The 25X rule is one of the original Financially Independent Retire Early (FIRE) figures. For example if your living costs are $75k a year, multiply that by 25 and you have your retirement number (otherwise known as the number where you fire your boss). That would bring the grand total to $1,875,000 in liquid investments, savings, brokerage accounts, retirement accounts, pensions, defined benefit plan, annuity benefits etc. If you hit that goal in time, withdrawing 4% of that balance each year (in theory) can enable the money to last for another 30 years even with inflation. 

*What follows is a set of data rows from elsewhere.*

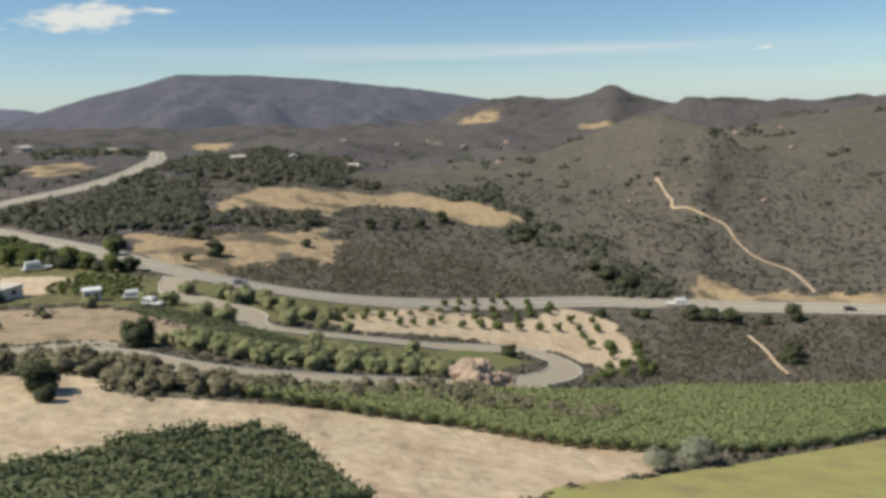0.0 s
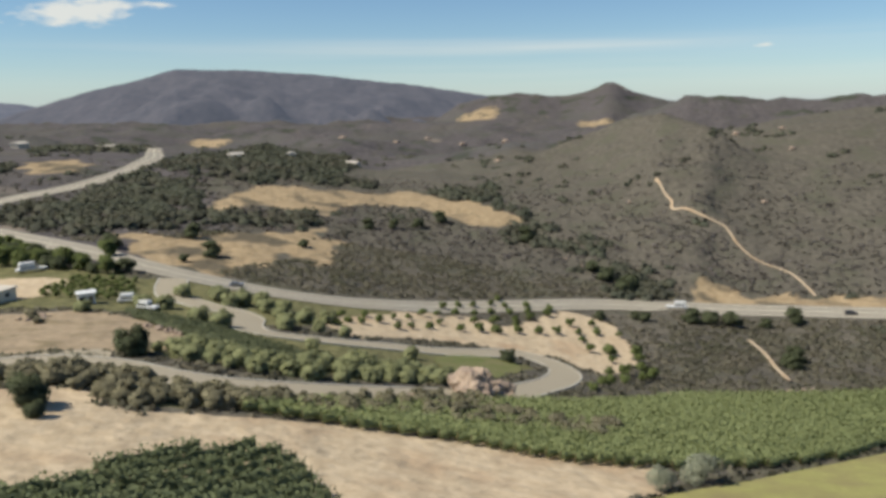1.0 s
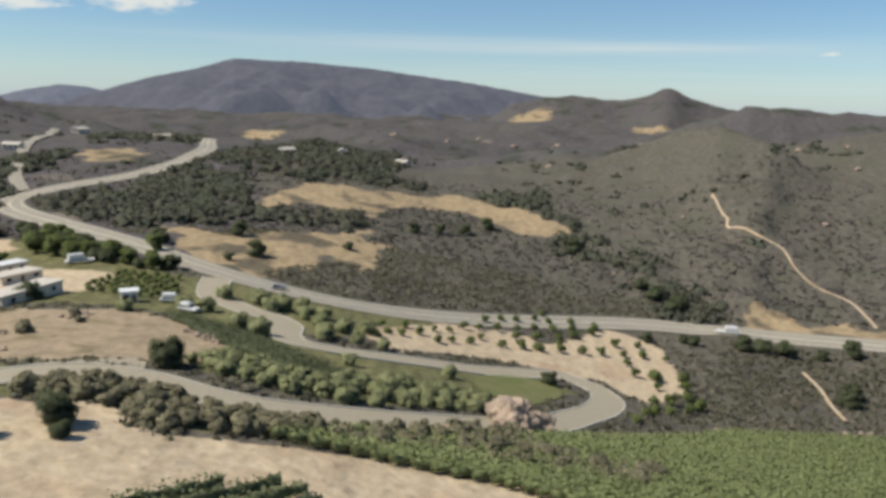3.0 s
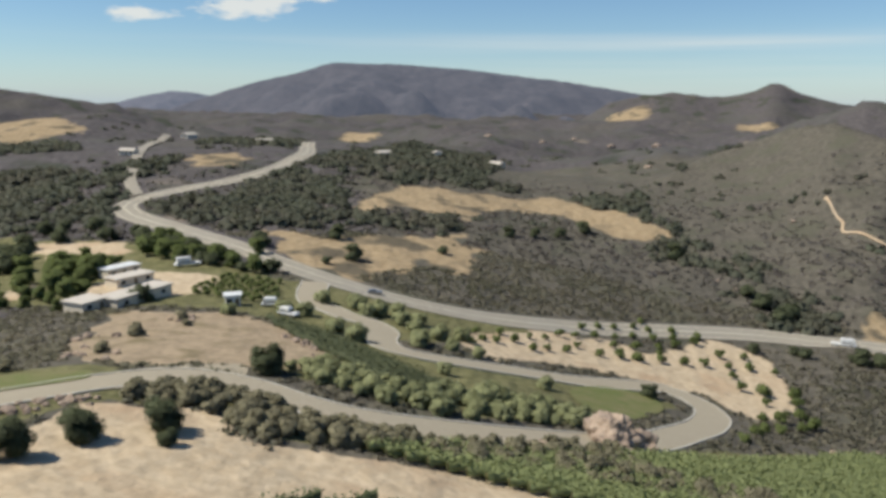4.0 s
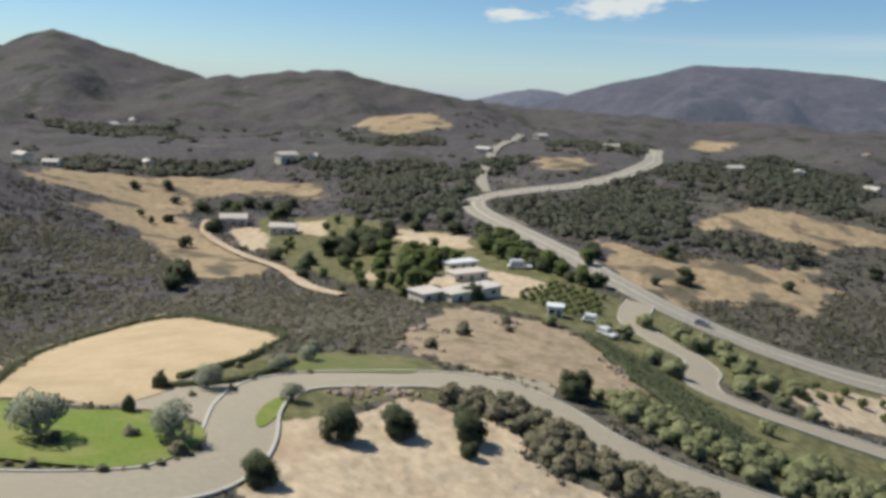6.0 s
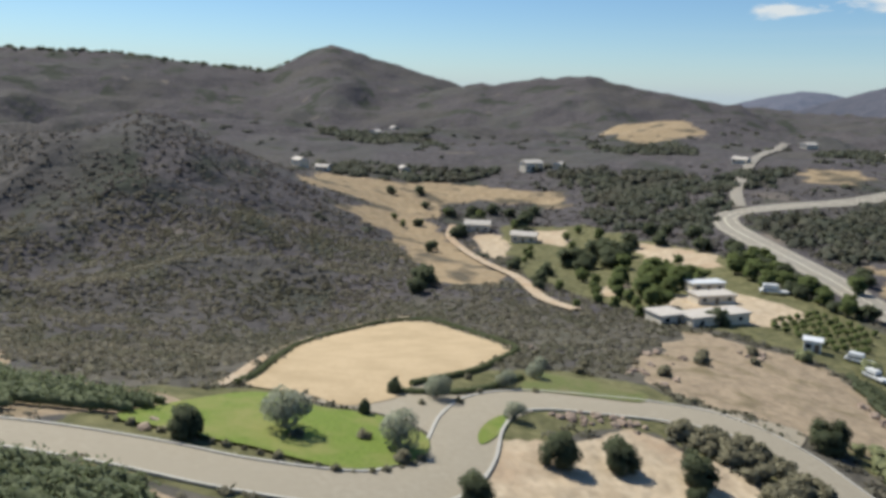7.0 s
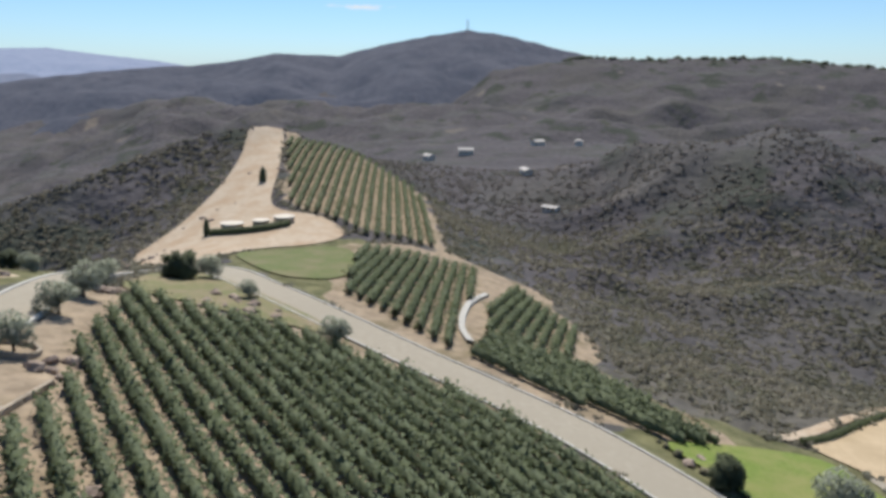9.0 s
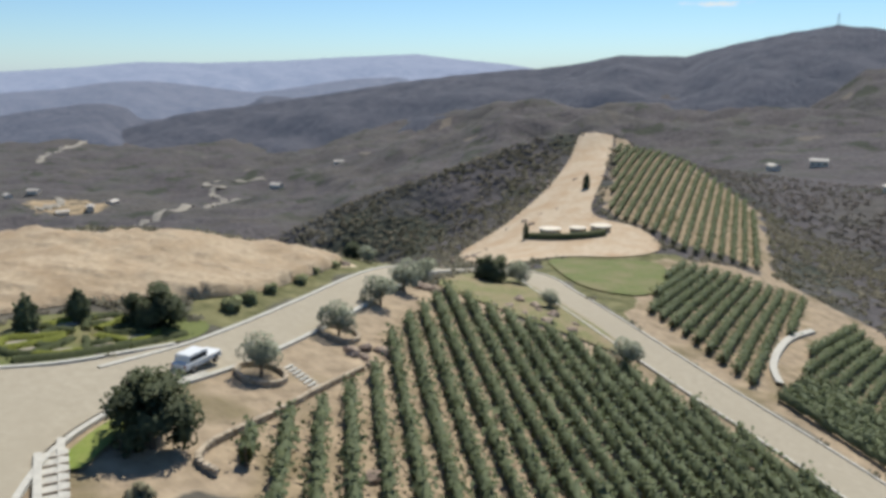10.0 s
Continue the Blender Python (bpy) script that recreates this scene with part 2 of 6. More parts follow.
# Ridges: slope, softness, then azimuth (left of north, in degrees), distance and height of the crest.
RIDGES = [
    (0.30, 8.0, [(-1.5, 1900, 14), (-4.1, 1900, 31), (-5.9, 1900, 37), (-9.1, 1900, 29), (-10.3, 1900, 35), (-11.3, 1900, 44), (-12.0, 1900, 56), (-12.5, 1900, 62), (-13.2, 1900, 54), (-14.1, 1900, 38), (-15.5, 1900, 24), (-17.9, 1900, 6)]),
    (0.26, 6.0, [(-9.9, 1100, -36), (-13.9, 1100, -13), (-15.9, 1100, -1), (-17.8, 1100, 14), (-20.9, 1100, 14), (-22.3, 1100, 8), (-26.6, 1100, 7), (-27.6, 1100, 12), (-31, 1100, 12), (-40, 1100, 22), (-60, 1100, 15), (-90, 1100, 0)]),
    (0.33, 4.0, [(-3.5, 500, -58), (-5.6, 560, -44), (-8.2, 600, -31), (-11.1, 620, -19), (-13.9, 610, -8), (-16.3, 580, -3), (-19.8, 540, -13), (-25.3, 500, -46), (-31.5, 480, -66)]),
    (0.24, 8.0, [(58.5, 1500, -10), (52.9, 1500, 26), (50.9, 1500, 27), (47.6, 1500, 40), (44.2, 1500, 48), (41.7, 1500, 32), (37.5, 1500, 14), (33.8, 1500, 2), (31.7, 1500, -18), (27.7, 1500, -45), (23.8, 1500, -68)]),
    (0.30, 5.0, [(44.0, 780, -34), (41.9, 780, -16), (37.3, 780, -10), (34.9, 780, -6), (31.6, 780, -20), (28.4, 780, -16), (25.3, 780, -27), (22.3, 780, -36)]),
    (0.26, 8.0, [(97, 1750, 40), (90.3, 1750, 69), (87.8, 1750, 65), (84.5, 1750, 66), (78.0, 1750, 67), (73.6, 1750, 54), (67.6, 1750, 41), (66.4, 1750, 58), (65.3, 1750, 77), (63.8, 1750, 95), (62.9, 1750, 101), (62.0, 1750, 95), (60.5, 1750, 82), (56.2, 1750, 47), (54.2, 1750, 30), (50.4, 1750, -5), (45.8, 1750, -40), (42.0, 1750, -80), (39.8, 1750, -108)]),
    (0.50, 4.0, [(110, 350, -8), (112.1, 340, -3), (115.0, 335, -3), (117.1, 330, -5), (120.5, 325, -12), (124.9, 315, -20), (130.2, 305, -28), (134.6, 295, -36), (138.6, 285, -43), (143, 280, -58)]),
]

# Far ranges, each its own relief behind the hills: slope, glow painted in as air haze, then azimuth, distance and
# height of the crest.
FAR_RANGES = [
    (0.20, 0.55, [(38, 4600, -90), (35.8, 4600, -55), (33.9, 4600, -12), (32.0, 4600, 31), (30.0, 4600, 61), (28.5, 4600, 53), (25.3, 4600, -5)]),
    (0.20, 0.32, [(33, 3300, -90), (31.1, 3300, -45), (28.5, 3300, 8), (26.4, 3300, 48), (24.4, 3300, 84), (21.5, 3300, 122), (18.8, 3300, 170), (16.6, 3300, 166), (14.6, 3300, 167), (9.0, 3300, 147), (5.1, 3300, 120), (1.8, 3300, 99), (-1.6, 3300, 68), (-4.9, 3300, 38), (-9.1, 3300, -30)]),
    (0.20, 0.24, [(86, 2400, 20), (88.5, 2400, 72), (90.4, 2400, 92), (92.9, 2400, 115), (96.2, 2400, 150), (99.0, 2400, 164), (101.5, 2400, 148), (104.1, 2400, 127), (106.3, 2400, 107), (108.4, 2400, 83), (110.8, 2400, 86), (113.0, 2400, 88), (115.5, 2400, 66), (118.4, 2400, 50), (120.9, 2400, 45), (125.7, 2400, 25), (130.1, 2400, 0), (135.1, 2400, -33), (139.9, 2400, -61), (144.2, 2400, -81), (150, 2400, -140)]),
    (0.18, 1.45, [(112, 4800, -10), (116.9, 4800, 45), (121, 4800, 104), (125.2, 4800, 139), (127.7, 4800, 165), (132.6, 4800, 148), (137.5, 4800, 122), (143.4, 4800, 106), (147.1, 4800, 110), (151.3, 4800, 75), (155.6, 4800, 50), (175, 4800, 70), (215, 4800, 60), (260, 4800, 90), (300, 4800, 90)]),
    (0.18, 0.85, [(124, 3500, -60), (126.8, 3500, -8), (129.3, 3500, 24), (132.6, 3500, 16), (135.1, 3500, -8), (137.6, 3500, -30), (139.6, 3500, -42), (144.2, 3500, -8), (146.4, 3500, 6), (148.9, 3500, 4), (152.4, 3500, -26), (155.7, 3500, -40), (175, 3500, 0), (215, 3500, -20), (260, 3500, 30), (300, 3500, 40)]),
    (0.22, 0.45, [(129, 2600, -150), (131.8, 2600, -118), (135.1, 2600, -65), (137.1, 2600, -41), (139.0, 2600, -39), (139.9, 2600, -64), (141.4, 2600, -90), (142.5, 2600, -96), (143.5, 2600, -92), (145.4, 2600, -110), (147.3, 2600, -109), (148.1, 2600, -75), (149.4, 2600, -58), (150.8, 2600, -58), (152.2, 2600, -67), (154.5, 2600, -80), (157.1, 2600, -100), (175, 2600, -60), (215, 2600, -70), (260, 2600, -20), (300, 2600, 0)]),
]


def bumps(x, y, size, seed):
    """Smooth rolling noise, about -1 to 1, from a few crossed waves."""
    rng = np.random.RandomState(seed)
    out = 0.0
    for n in range(7):
        a, p, q = rng.uniform(0, 6.28), rng.uniform(0, 6.28), rng.uniform(0.7, 1.5)
        out = out + np.sin((x * np.cos(a) + y * np.sin(a)) * 6.28 * q / size + p + 1.3 * np.sin((x * np.sin(a) - y * np.cos(a)) * 4.1 * q / size + q * 9))
    return out / 4.0


def crest_line(az, line):
    """Height and distance of a crest at some azimuths; it sinks fast past its two ends."""
    p = np.array(sorted(line), float)
    turn = np.mod(az - p[0, 0] + 40, 360) + p[0, 0] - 40
    top = np.interp(turn, p[:, 0], p[:, 2]) - 25 * np.clip(p[0, 0] - turn, 0, 60) - 25 * np.clip(turn - p[-1, 0], 0, 300)
    return top, np.interp(turn, p[:, 0], p[:, 1])


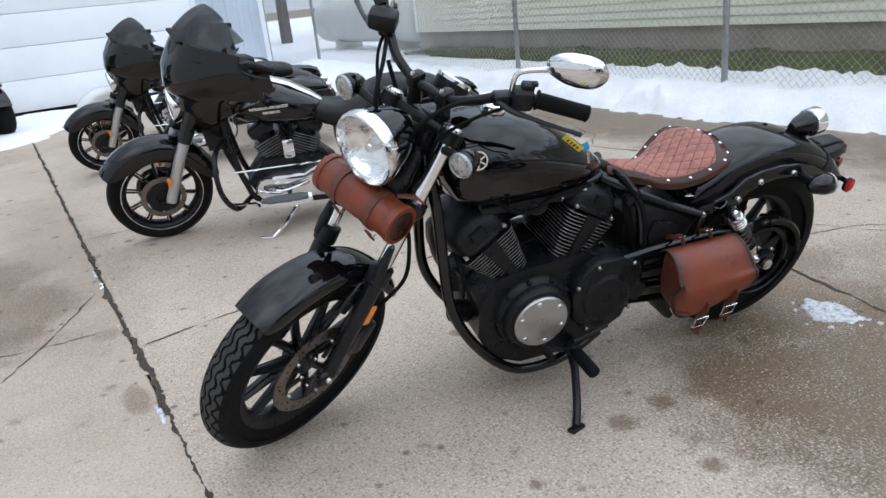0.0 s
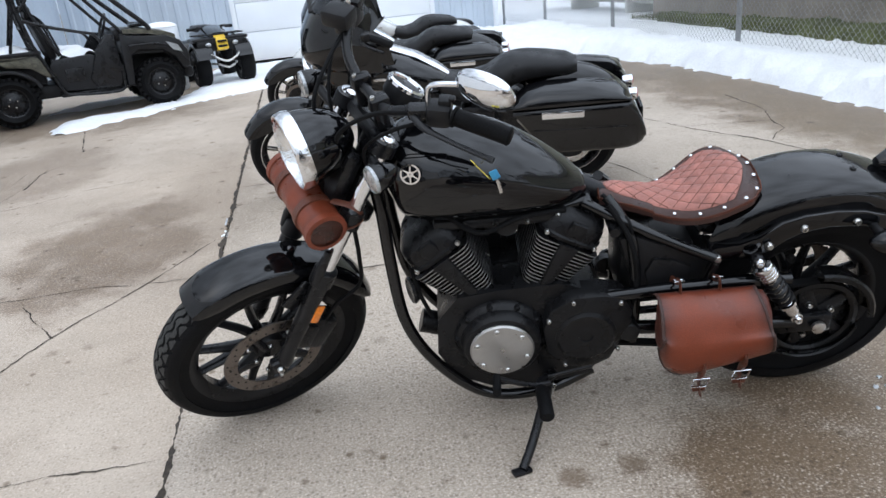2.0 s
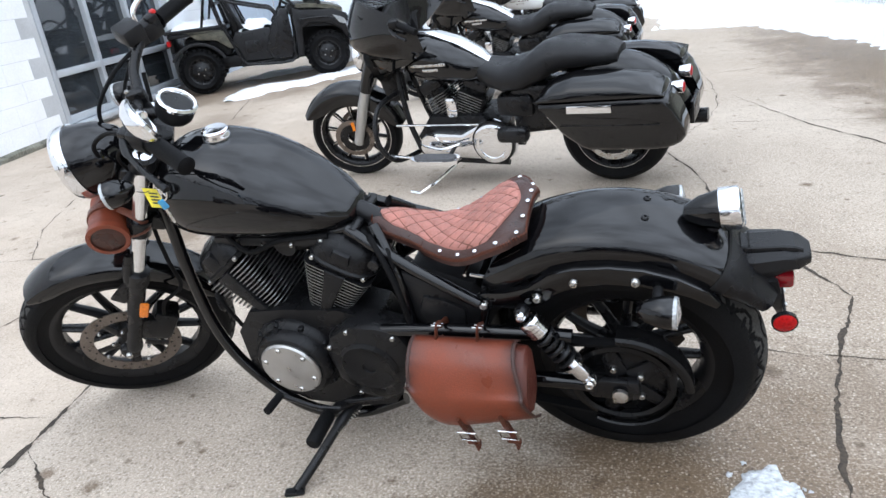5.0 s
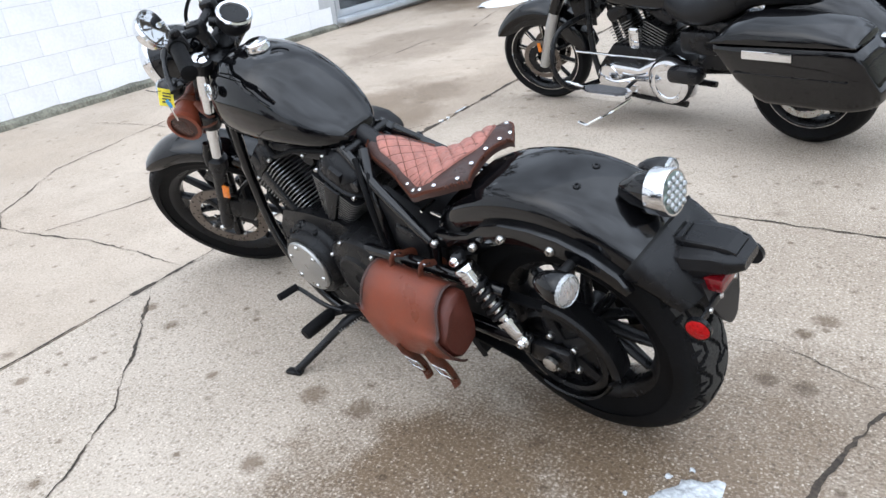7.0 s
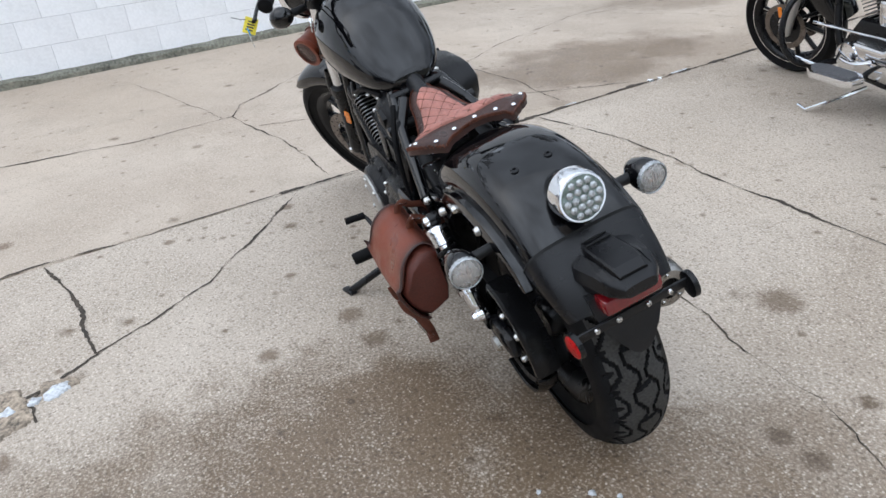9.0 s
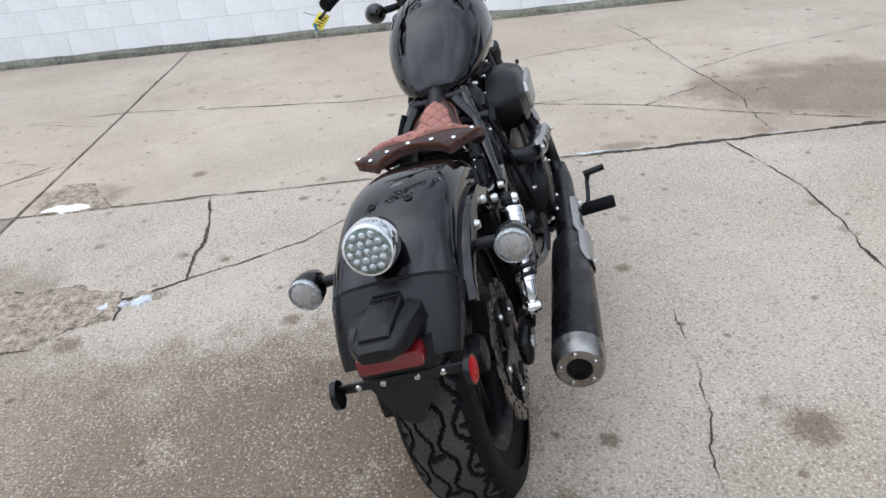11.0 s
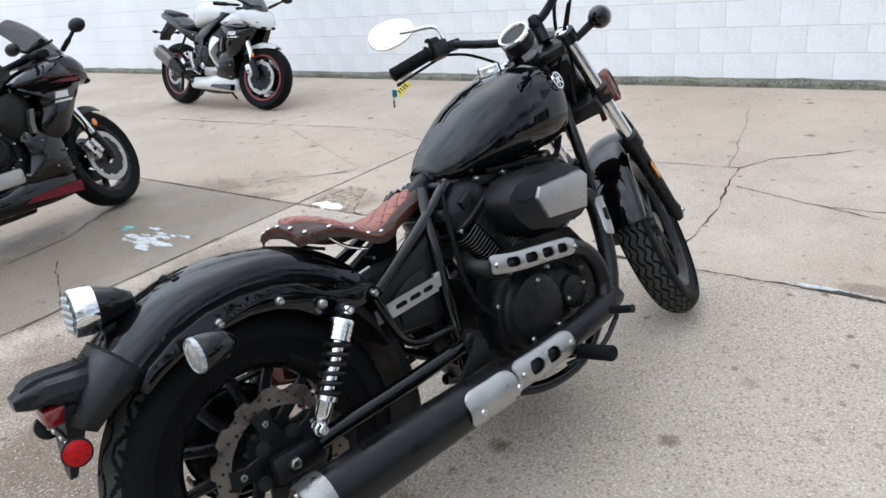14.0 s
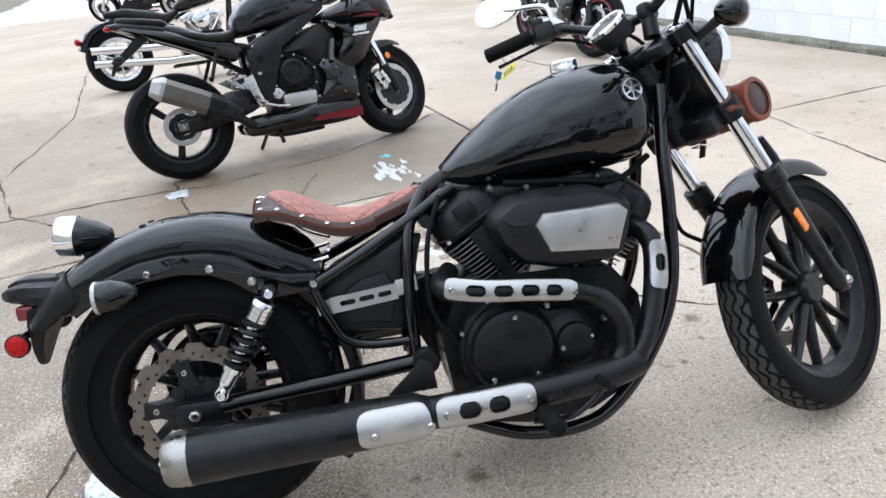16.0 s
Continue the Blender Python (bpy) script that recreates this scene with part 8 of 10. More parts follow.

For any of this to work you need to know your living costs. Whatever it takes for you to get by on a month to month basis. Consider your costs for rent/mortgage, utilities, food, entertainment , travel and--even if you travel for vacation once or twice a year-- turn that into an annual cost to give yourself as close of an idea as possible. Your FIRE number is dependent upon you and how you live now.

Advantage: It provides a clear goal that helps people focus. One of the major reasons people stumble along the savings and investment path is because they don't have their sights set on anything worth mobilizing. But if they knew they were only 6 years of aggressive saving behavior away from retiring early it could change their outlook on life. For many people, it simply isn't realistic because they either don't have the means to save and invest enough or they didn't start early so they need to do more heavy lifting now than planned. 

Limitation: Assuming your living costs don't increase significantly, and the assets continue to bear interest or increase in market value, it would be enough to sustain someone and allow their lifestyle to remain unchanged. The trick is to make sure your kids aren’t as cheap as you otherwise you're stuck with them. This figure does not include Social Security or medicare benefits so those are simply additional icing on the cake. By only withdrawing 4% to live off of each year, this allows the remaining balance to continue to appreciate during the withdrawal years. 

This doesn't factor in increased medical costs, unforeseen circumstances, extravagant vacations, supporting adult children, or enable risky investing unless you are already doing those activities (one of which you can’t plan for). The earlier you start the better. The leaner you live, the quicker you can hit that number.